La guida a Music of the Spheres dei Coldplay: lo spazio, le melodie anni ’80 e il coro dei BTS
Sono passati 21 anni da "Parachutes", ma soprattutto da "Yellow", il biglietto da visita che i Colplay hanno mostrato nel 2000, prima di essere riconosciute come una delle band pop-rock più influenti dell'ultimo quarto di secolo. Un progetto che raccontava di spazi, ma soprattutto di spazio, al di fuori dei confini terrestri: di sentimenti contrastanti, di una passione più pratica che melense. A distanza di 21 anni, il racconto dei cieli e il viaggio nello spazio diventa il tema principale del nuovo progetto discografico "Music of the Spheres", un disco che segue "Everyday Life" del 2019 e che ha il compito, abbastanza arduo, di riprendere un percorso d'arricchimento di pubblico da parte della band londinese, spezzato proprio dall'ultimo progetto. Sì, perché dopo il grande salto di "A head full of dreams", l'album "Everyday Life" aveva cercato un nuovo compromesso nella riformulazione di melodie e musiche africane, doo-wop e gospel che avevano determinato un risultato "minore" per la band: unico album non multiplatino e la sensazione che l'esperimento e l'apertura a un pubblico più europeo non avesse funzionato.
La presenza di Max Martin e il K-Pop come nuova arma
12 brani, la copertina curata dall'artista argentina Pilar Zeta, che aveva collaborato con la band già per l'album "A head full of dreams" e l'utilizzo del blu come colore principale del progetto. Un ritorno al passato per evitare gli errori fatti con la pubblicazione di "Everyday Life". E allora per l'occasione della produzione di "Music of the Spheres", i Coldplay hanno cercato la formula inversa: lasciare agli altri la sperimentazione per andare sul sicuro con uno dei produttori che hanno rivoluzionato il mondo del pop negli ultimi 20 anni. Stiamo parlando del produttore svedese Max Martin: nel suo curriculum entrano nomi dei '90 come Britney Spears e i Backstreet Boys, ma più recentemente ha affrontato insieme a Taylor Swift e The Weekend la produzione dei loro ultimi progetti. Dopo la scelta del produttore, è toccata alla comunicazione il compito di esplorare nell'immaginario spaziale del nuovo progetto, richiamando, anche attraverso l'aiuto di piattaforme come TikTok, il pubblico a una diversa narrazione visiva, tra mondi alternativi e galassie, come quella K-Pop da conquistare.
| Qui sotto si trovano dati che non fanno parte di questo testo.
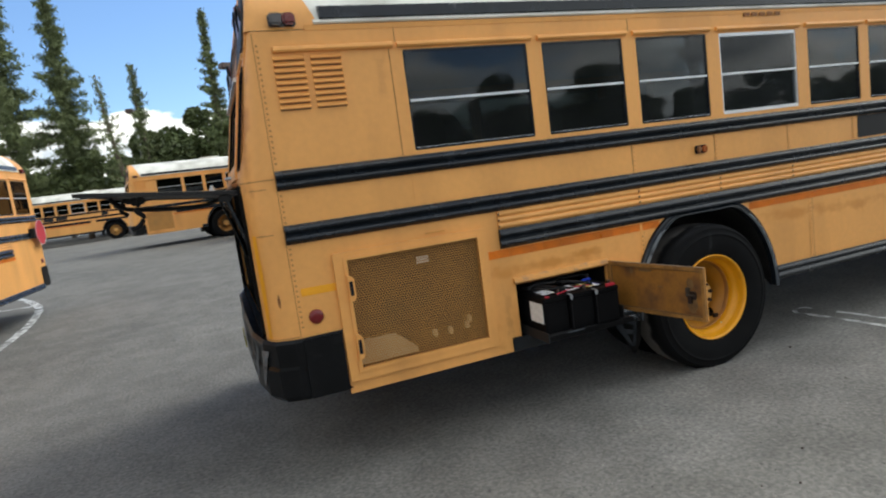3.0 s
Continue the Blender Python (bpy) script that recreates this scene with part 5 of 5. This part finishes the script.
# ---- trees ----
def leaf_cloud(rng, centres, radii, count, size, squash=0.8):
    """Many small folded leaves scattered in clumps."""
    per = rng.integers(0, len(centres), count)
    d = rng.normal(size=(count, 3))
    d /= np.linalg.norm(d, axis=1)[:, None]
    c = centres[per] + d * (radii[per] * rng.uniform(0.55, 1.0, count) ** 0.5)[:, None] * np.array([1, 1, squash])
    u = rng.normal(size=(count, 3))
    u /= np.linalg.norm(u, axis=1)[:, None]
    w = np.cross(u, rng.normal(size=(count, 3)))
    w /= np.linalg.norm(w, axis=1)[:, None]
    s = size * rng.uniform(0.6, 1.4, count)[:, None]
    verts = np.concatenate([c - u * s, c + w * s * 0.45, c + u * s, c - w * s * 0.45]).reshape(4, count, 3).transpose(1, 0, 2).reshape(-1, 3)
    faces = np.arange(count * 4).reshape(-1, 4)
    return verts, faces


def crown_part(name, verts, faces, mat, tree):
    me = bpy.data.meshes.new(name)
    me.from_pydata(verts.tolist(), [], faces.tolist())
    me.materials.append(mat)
    o = new(name, me)
    o.parent = tree
    return o


def broad_tree(seed, h, r, leaves):
    rng = np.random.default_rng(seed)
    t = tagged(new("tree"), "dark green broad-leaved tree behind the lot", "tree", "trees behind the lot")
    bm = tube(bmesh.new(), [(0, 0, 0), (0.1, 0, h * 0.25), (0.0, 0.15, h * 0.5), (0.1, 0.1, h * 0.75)], [0.22, 0.17, 0.11, 0.04], 8)
    cs, rs = [], []
    for k in range(26):
        a, f = rng.uniform(0, 2 * math.pi), rng.uniform(0.22, 1.0)
        reach = r * math.sqrt(max(0.05, 1 - (f - 0.5) ** 2 / 0.30)) * rng.uniform(0.3, 1.0)
        c = (reach * math.cos(a), reach * math.sin(a), h * f * 0.93)
        cs.append(c), rs.append(rng.uniform(0.10, 0.20) * h)
        if k < 9:
            tube(bm, [(0, 0.05, h * f * 0.55), (c[0] * 0.5, c[1] * 0.5, h * f * 0.75), c], [0.07, 0.05, 0.02], 6)
    part("trunk", bm, BARK, t, "brown trunk with limbs")
    crown_part("crown", *leaf_cloud(rng, np.array(cs), np.array(rs), leaves, 0.20), LEAF, t)
    return t


def column_tree(seed, h, r, leaves, label, gap=1.0):
    """A narrow conifer with drooping, ragged tiers."""
    rng = np.random.default_rng(seed)
    t = tagged(new("tree"), label, "tree", "tall conifers")
    bm = tube(bmesh.new(), [(0, 0, 0), (0.08, 0.05, h * 0.4), (-0.06, 0, h * 0.75), (0, 0, h)], [0.20, 0.15, 0.09, 0.02], 8)
    n = int(90 * gap)
    ends = []
    for k in range(n):
        f = 0.14 + 0.85 * k / n
        a = k * 2.4 + rng.uniform(-0.6, 0.6)
        reach = r * (1.05 - f) ** 0.75 * rng.uniform(0.25, 1.2)
        ends.append((f * h, a, reach, reach * rng.uniform(0.05, 0.5)))
        tube(bm, [(0, 0, h * f), (reach * math.cos(a), reach * math.sin(a), h * f + ends[-1][3])], [0.03, 0.008], 5)
    e = np.array(ends)
    pick = rng.choice(n, leaves, p=(e[:, 2] + 0.1) / (e[:, 2] + 0.1).sum())
    q = rng.uniform(0.05, 1.08, leaves)
    jit = rng.normal(size=(leaves, 3)) * (0.05 * r + 0.045)
    cen = np.stack([e[pick, 2] * q * np.cos(e[pick, 1]), e[pick, 2] * q * np.sin(e[pick, 1]), e[pick, 0] + e[pick, 3] * q], 1) + jit * np.array([1, 1, 0.8])
    u = rng.normal(size=(leaves, 3)) * np.array([0.7, 0.7, 1.2])
    u /= np.linalg.norm(u, axis=1)[:, None]
    w = np.cross(u, rng.normal(size=(leaves, 3)))
    w /= np.linalg.norm(w, axis=1)[:, None]
    s = 0.15 * rng.uniform(0.6, 1.5, leaves)[:, None]
    verts = np.stack([cen - u * s, cen + w * s * 0.25, cen + u * s, cen - w * s * 0.25], 1).reshape(-1, 3)
    faces = np.arange(leaves * 4).reshape(-1, 4)
    part("trunk", bm, BARK, t, "slim trunk with branches")
    crown_part("crown", verts, faces, LEAF_DARK, t)
    return t


def plant():
    rng = np.random.default_rng(11)
    kinds = [broad_tree(21, 7.2, 3.4, 16000), broad_tree(22, 6.2, 3.2, 15000), broad_tree(23, 8.0, 3.4, 17000)]
    spots = []
    for k in range(44):
        x = -46 + k * 2.2 + rng.uniform(-1, 1)
        x = x if x > -15.5 else 36.5 - x
        spots.append((x, 47 + rng.uniform(-3, 9), rng.uniform(0.75, 1.15)))
    for k in range(46):
        spots.append((-60 + k * 5.2 + rng.uniform(-2, 2), -66 + rng.uniform(-5, 5), rng.uniform(1.0, 1.6)))
    spots += [(0.9, 46.0, 1.22), (-2.8, 46.5, 1.12)]
    for i, (x, y, s) in enumerate(spots):
        m = pose(x, y, ground_z(x, y) - 0.05, 0, 0, rng.uniform(0, 360))
        src = kinds[i % 3]
        if i < 3:
            src.matrix_basis = m
        else:
            o = copy_thing(src, m)
            o.scale = (s, s, s * rng.uniform(0.85, 1.1))
    c1 = column_tree(31, 15.4, 1.35, 9000, "tall narrow conifer behind the lot")
    c1.matrix_basis = pose(1.5, 44.0, 0.35)
    c2 = column_tree(32, 11.8, 1.3, 5000, "thin ragged conifer behind the lot", 0.8)
    c2.matrix_basis = pose(-3.7, 44.0, 0.35)
    c3 = column_tree(33, 19.0, 2.5, 24000, "large feathery conifer behind the lot", 1.5)
    c3.matrix_basis = pose(-11.2, 43.0, 0.35)
    c4 = column_tree(34, 17.0, 2.3, 22000, "large feathery conifer behind the lot", 1.5)
    c4.matrix_basis = pose(-8.2, 44.5, 0.35)
    c5 = column_tree(35, 10.5, 1.4, 1500, "half-bare conifer behind the lot", 0.7)
    c5.matrix_basis = pose(-4.9, 41.0, 0.35, 0, -4, 0)


plant()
L'annuncio e il viaggio attraverso Higher Power e il tributo ai Pink Floyd
Allora non sorprendono i tre singoli che hanno anticipato il progetto: l'annuncio di "Higher Power" è riuscito a dare un'impronta al progetto, con la pubblicazione del video di Chris Martin su TikTok, alla rivelazione BTS in "My Universe", fino alla outro in stile Pink Floyd di "Coloratura". Tre elementi completamente diversi, anche nell'influenza ricevuta dal synth-pop attuale: se il primo brano ricorda le sonorità anni '80 che tanto hanno fatto bene con The Weeknd, "My Universe" sembra essere uscita dal pop anni '10 americano, una versione dance caratterizzata anche dall'influenza dei BTS, che riescono a rendere vario il ritmo del singolo anche grazie alla presenza rap di RM. "Coloratura" invece è un tentativo strumentale che allarga l'universo di suoni elettronici di un classico brano pop, dilazionando nel tempo anche la misura dello stesso brano, che arriva a durare 10 minuti: un atterraggio sulla Terra dopo aver viaggiato nello spazio, un tentativo quasi stucchevole di riprendere ciò che i Pink Floyd con "Shine on you crazy diamond" in "Wish you were here" del 1975.
Dal feat con Selena Gomez al tentativo riuscito di Byutiful
Ad alzare il livello del progetto ci sono tre singoli, le tre ballate principali dell'album, in grado di replicare in maniera ottimale l'obiettivo melodico e visivo della band: partendo dalla super ospitata di Selena Gomez in "Let somebody go", che racconta la fine di un amore, passando a "Human Heart" che racconta la difficoltà di riprendersi da una rottura e dal "cuore spezzato", fino a "Biutyful". L'ultimo singolo potrebbe essere il miglior episodio dell'album, la presenza di una chitarra acustica a rendere più intima la narrazione e un ritmo hip hop senza alcun elemento elettronico, leggasi "autotune": è il racconto di un amore inscalfibile, come quello che potrebbe tra genitore e figlio, un sentimento che la scrittura di Chris Martin riesce a identificare, con uno dei ritornelli che brilla sugli altri del progetto.